How to Read Lifestyle Platform Advertising Honestly
Swing Editorial··3 min read

Key Takeaways
- Honest platforms describe their policies and moderation openly rather than relying on absolutist "no fake profiles" promises.
- Pop-up ads that suggest a user's partner may already be on a dating site are a classic manipulation tactic; legitimate lifestyle platforms do not use them.
- Single-male-heavy advertising patterns signal a platform optimized for male revenue rather than for actual couple-and-community participation.
- Profile authenticity depends more on user norms and moderation than on any advertising claim a platform can make.
- Consent-first, couple-centered design is a cultural choice visible in the interface itself, not just in marketing copy.
Frequently Asked Questions
- How can readers spot a low-quality lifestyle platform?
- Several signals tend to cluster. Pop-up advertising that suggests a user's spouse may be on the site is a classic manipulation tactic. Cam girl video overlays and aggressive retargeting suggest the revenue model is optimized around single-male impulse conversions. Absolutist claims about profile authenticity ("100% verified, no fakes") are almost always marketing fiction — no platform at scale can credibly make that promise. Honest platforms describe what their moderation actually does, including its limits.
- Why are fake or outdated profile photos a common problem?
- Online dating at every scale struggles with self-presentation honesty, and lifestyle platforms are no exception. Some users post old photos, borrowed photos, or ones that flatter past selves. Community norms on legitimate platforms push hard against this — authenticity is the foundation of lifestyle connection, and misrepresentation gets called out quickly. Readers should bring the same skepticism they would to any dating platform and prioritize profiles with recent, consistent, and varied photos.
- What makes a lifestyle platform worth using?

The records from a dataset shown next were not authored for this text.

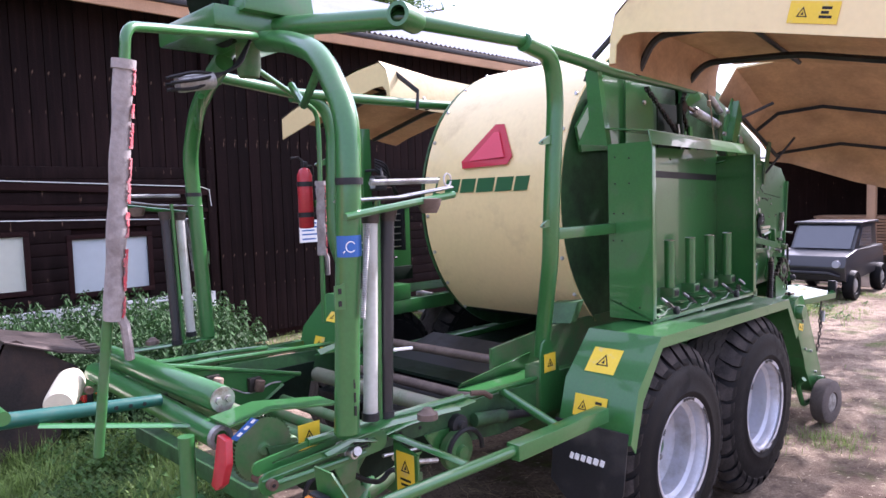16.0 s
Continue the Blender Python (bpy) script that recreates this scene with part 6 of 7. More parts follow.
part("gear_disc", lathe([(0.0, 0.0), (0.020, 0.0), (0.026, 0.010), (0.032, 0.012), (0.112, 0.014), (0.118, 0.020), (0.118, 0.045), (0.0, 0.045)], (-2.662, -1.284, 1.049), (0, 1, 0), 40), GREEN2, gg)
bp("guard_hood", plate([(-2.80, -1.28, 1.17), (-2.62, -1.28, 1.19), (-2.30, -1.28, 1.14), (-2.30, -1.12, 1.14), (-2.62, -1.12, 1.19), (-2.80, -1.12, 1.17)], (0, 0, 0.008)), GREEN)
bl = bp("blue_label", plate([(-2.803, -1.286, 1.131), (-2.714, -1.286, 1.188), (-2.685, -1.286, 1.173), (-2.781, -1.286, 1.116)], (0, -0.003, 0)), BLUE, "small blue and white label")
for k in range(3):
    part("print", plate([(-2.780 + 0.028 * k, -1.2892, 1.136 + 0.018 * k), (-2.764 + 0.028 * k, -1.2892, 1.146 + 0.018 * k), (-2.753 + 0.028 * k, -1.2892, 1.140 + 0.018 * k), (-2.769 + 0.028 * k, -1.2892, 1.130 + 0.018 * k)], (0, -0.0008, 0)), WHITE, bl)
bp("red_guard", plate([(-2.835, -1.245, 1.145), (-2.835, -1.310, 1.135), (-2.845, -1.325, 1.05), (-2.855, -1.305, 0.975), (-2.86, -1.265, 0.945), (-2.86, -1.225, 0.955), (-2.85, -1.245, 1.02), (-2.84, -1.250, 1.08)], (0.03, 0, 0), None, 0.006), RED, "red painted guard")
bp("upright_post", cyl((-2.90, -1.13, 0.89), (-2.90, -1.13, 1.13), 0.030, n=18), GREEN)
bp("foot_shoe", lathe([(0.0, 0.0), (0.055, 0.012), (0.062, 0.02), (0.04, 0.03), (0.0, 0.03)], (-2.905, -1.125, 0.865), (0, 0, 1), 24), GREEN)
# beam darkened in colour to sink into the shade below the table
bp("under_frame", box((-2.62, -1.08, 0.74), (-2.54, 0.15, 0.82), 0.01), SHADEGRIMY)
bp("under_frame", tube([(-2.1, -1.2, 0.95), (-2.3, -1.2, 0.72), (-2.1, -1.2, 0.68), (-1.7, -1.15, 0.80)], 0.04, 10, bend=0.08), GREEN2)
bp("under_frame", box((-1.95, -1.28, 0.62), (-1.85, 0.3, 0.72), 0.01), GREEN2)
bp("under_pulley", lathe([(0.0, 0.0), (0.02, 0.0), (0.025, 0.02), (0.05, 0.025), (0.05, 0.06), (0.0, 0.06)], (-1.65, -1.36, 0.90), (0, 1, 0), 24), BLACK)
bp("ram", cyl((-1.35, -1.35, 0.88), (-1.05, -1.32, 0.82), 0.022, n=14), BLACK)
bp("ram", cyl((-1.55, -1.33, 0.90), (-1.35, -1.35, 0.88), 0.034, n=14), SHADEGRIMY)
bp("rubber_sheet", plate([(-1.48, -1.05, 0.79), (-1.0, -1.05, 0.87), (-0.45, -1.05, 1.00), (-0.45, 0.10, 1.00), (-1.0, 0.10, 0.87), (-1.48, 0.10, 0.79)], (0, 0, -0.01)), BLACK, "black rubber sheet below the rollers")
bp("long_roller", cyl((-1.0, -1.07, 1.045), (-1.05, 0.12, 1.045), 0.028, n=14), DARKROLL)
bp("catch_handle", tube([(-1.60, -1.36, 1.05), (-1.54, -1.39, 1.045), (-1.48, -1.38, 1.01)], 0.014, 8), RUST)
hood = bp("drum_hood", plate([(-0.594, -1.031, 1.205), (-0.483, -1.005, 1.316), (-0.400, -1.150, 1.325), (-0.500, -1.165, 1.205)], (0.10, 0.02, 0), None, 0.004), SHADEGRIMY, "small dark green hood below the drum")
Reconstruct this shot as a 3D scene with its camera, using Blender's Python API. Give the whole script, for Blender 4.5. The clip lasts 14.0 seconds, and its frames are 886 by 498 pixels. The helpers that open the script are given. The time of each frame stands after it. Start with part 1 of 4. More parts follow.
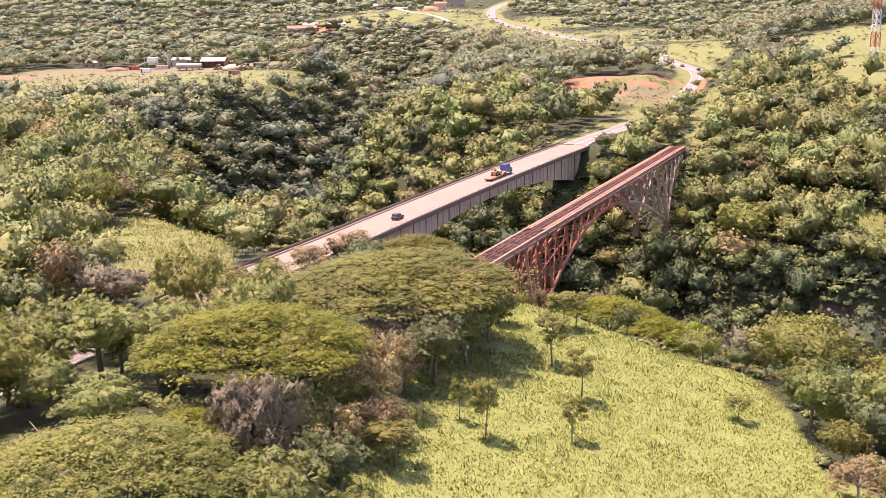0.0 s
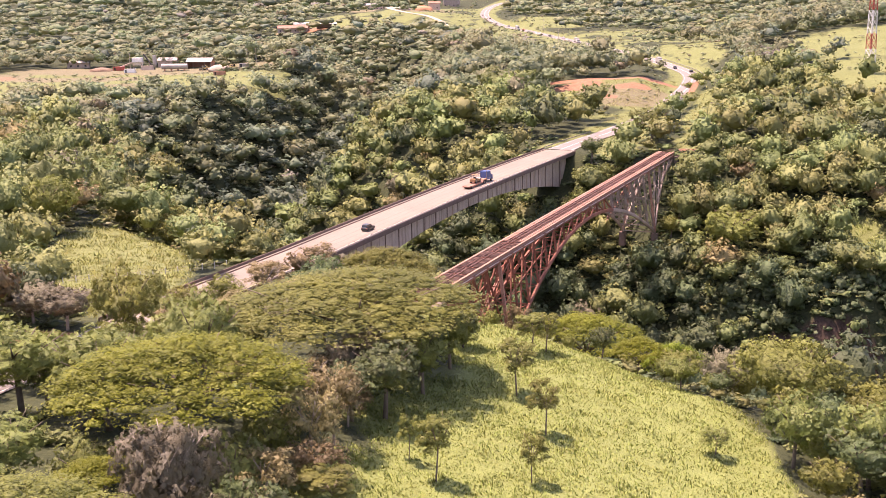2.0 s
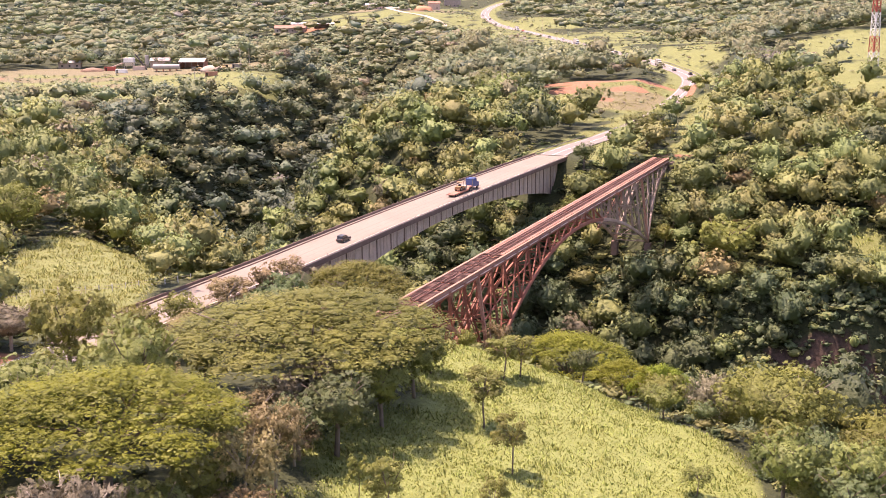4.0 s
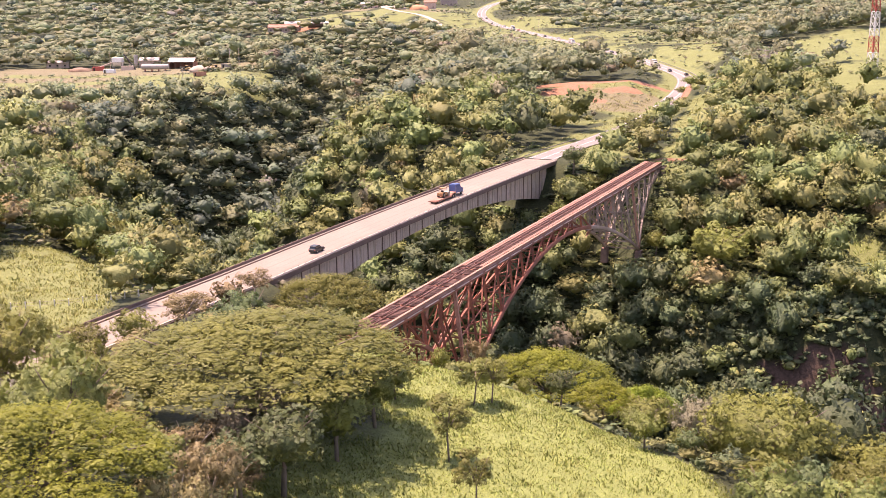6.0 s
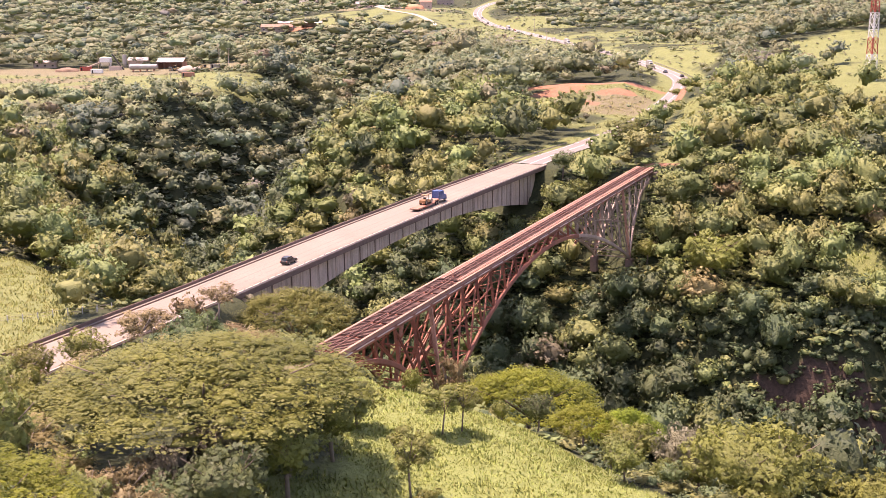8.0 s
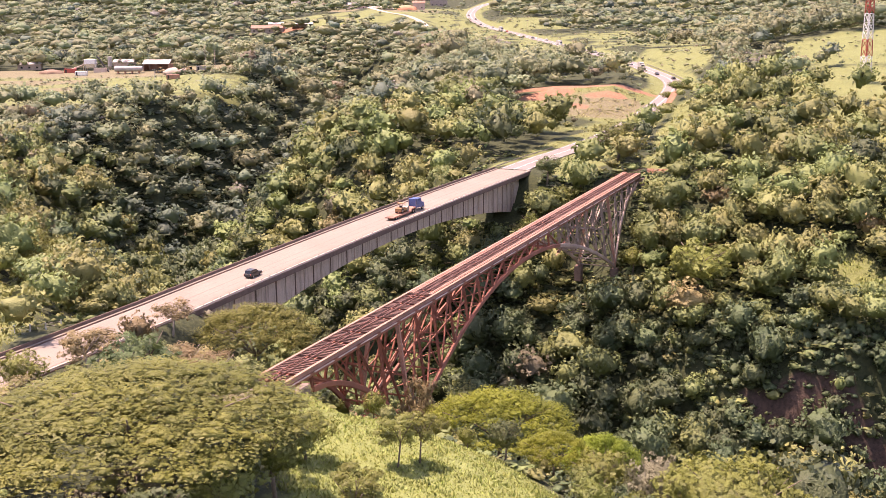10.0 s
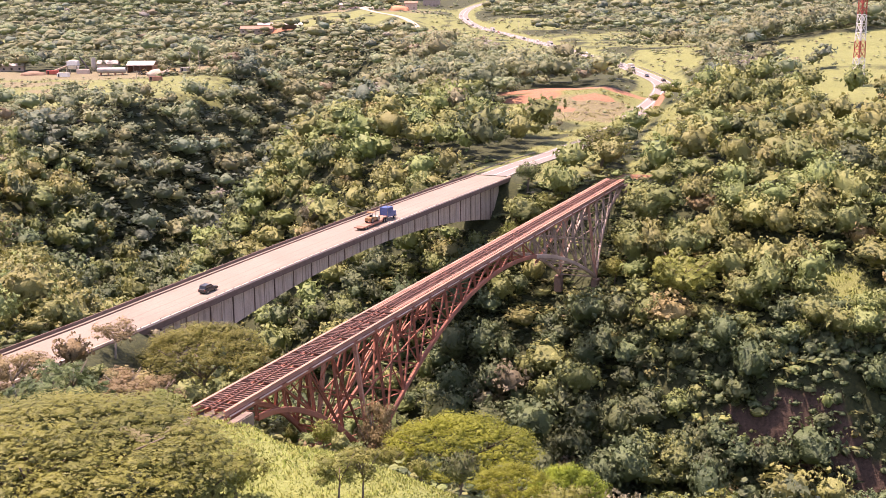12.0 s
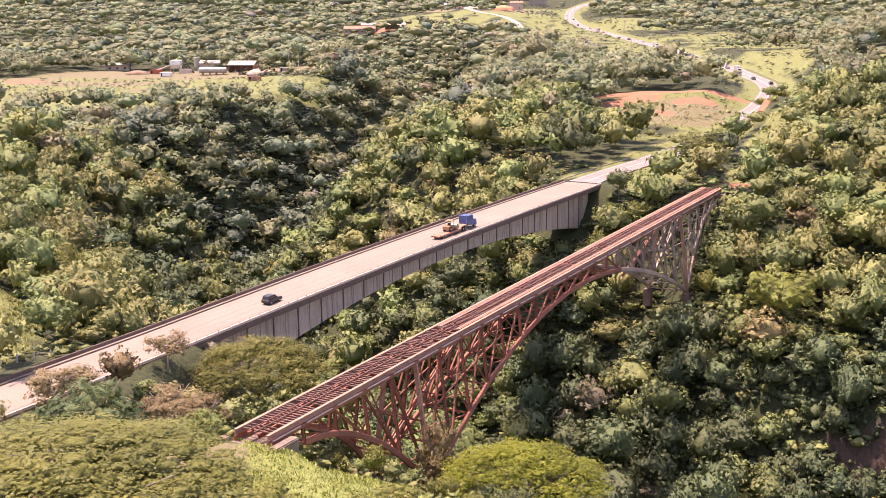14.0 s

- Worthwhile platforms are built for the actual community they serve — couples and singles who already know the lifestyle or are entering it with curiosity and consent. Useful markers include couple-centered design, meaningful moderation, transparent privacy practices, realistic marketing, and a user base that reflects the diversity of the lifestyle rather than a single demographic. The interface itself tends to tell the story; if it feels like an impulse-buy funnel, it probably is one.